-- Start --

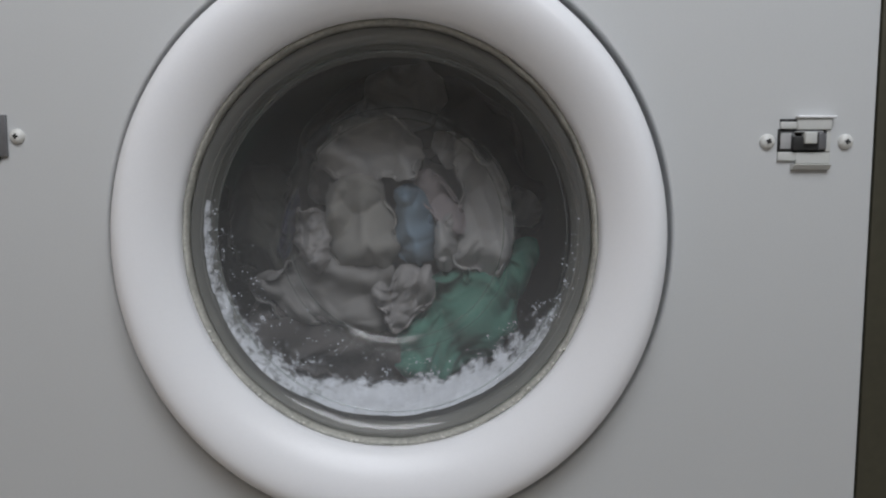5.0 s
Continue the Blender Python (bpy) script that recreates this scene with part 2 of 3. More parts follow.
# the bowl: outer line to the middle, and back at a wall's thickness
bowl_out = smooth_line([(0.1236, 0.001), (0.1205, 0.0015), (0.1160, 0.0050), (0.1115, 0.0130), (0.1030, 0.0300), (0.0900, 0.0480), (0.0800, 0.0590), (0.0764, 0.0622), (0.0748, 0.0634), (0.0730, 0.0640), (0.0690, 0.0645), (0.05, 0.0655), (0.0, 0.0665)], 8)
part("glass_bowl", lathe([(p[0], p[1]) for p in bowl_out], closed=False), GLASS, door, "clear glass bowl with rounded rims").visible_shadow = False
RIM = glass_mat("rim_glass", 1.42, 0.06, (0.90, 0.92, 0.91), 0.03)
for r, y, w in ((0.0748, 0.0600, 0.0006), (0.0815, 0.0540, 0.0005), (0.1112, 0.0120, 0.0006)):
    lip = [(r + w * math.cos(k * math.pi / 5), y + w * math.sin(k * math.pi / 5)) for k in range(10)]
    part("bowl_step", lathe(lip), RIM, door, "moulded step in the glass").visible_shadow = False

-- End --

- What you need to do -
Write the lines above out again exactly, without any of their pictures.

- Solution for this exercise -
5.0 s
Continue the Blender Python (bpy) script that recreates this scene with part 2 of 3. More parts follow.
# the bowl: outer line to the middle, and back at a wall's thickness
bowl_out = smooth_line([(0.1236, 0.001), (0.1205, 0.0015), (0.1160, 0.0050), (0.1115, 0.0130), (0.1030, 0.0300), (0.0900, 0.0480), (0.0800, 0.0590), (0.0764, 0.0622), (0.0748, 0.0634), (0.0730, 0.0640), (0.0690, 0.0645), (0.05, 0.0655), (0.0, 0.0665)], 8)
part("glass_bowl", lathe([(p[0], p[1]) for p in bowl_out], closed=False), GLASS, door, "clear glass bowl with rounded rims").visible_shadow = False
RIM = glass_mat("rim_glass", 1.42, 0.06, (0.90, 0.92, 0.91), 0.03)
for r, y, w in ((0.0748, 0.0600, 0.0006), (0.0815, 0.0540, 0.0005), (0.1112, 0.0120, 0.0006)):
    lip = [(r + w * math.cos(k * math.pi / 5), y + w * math.sin(k * math.pi / 5)) for k in range(10)]
    part("bowl_step", lathe(lip), RIM, door, "moulded step in the glass").visible_shadow = False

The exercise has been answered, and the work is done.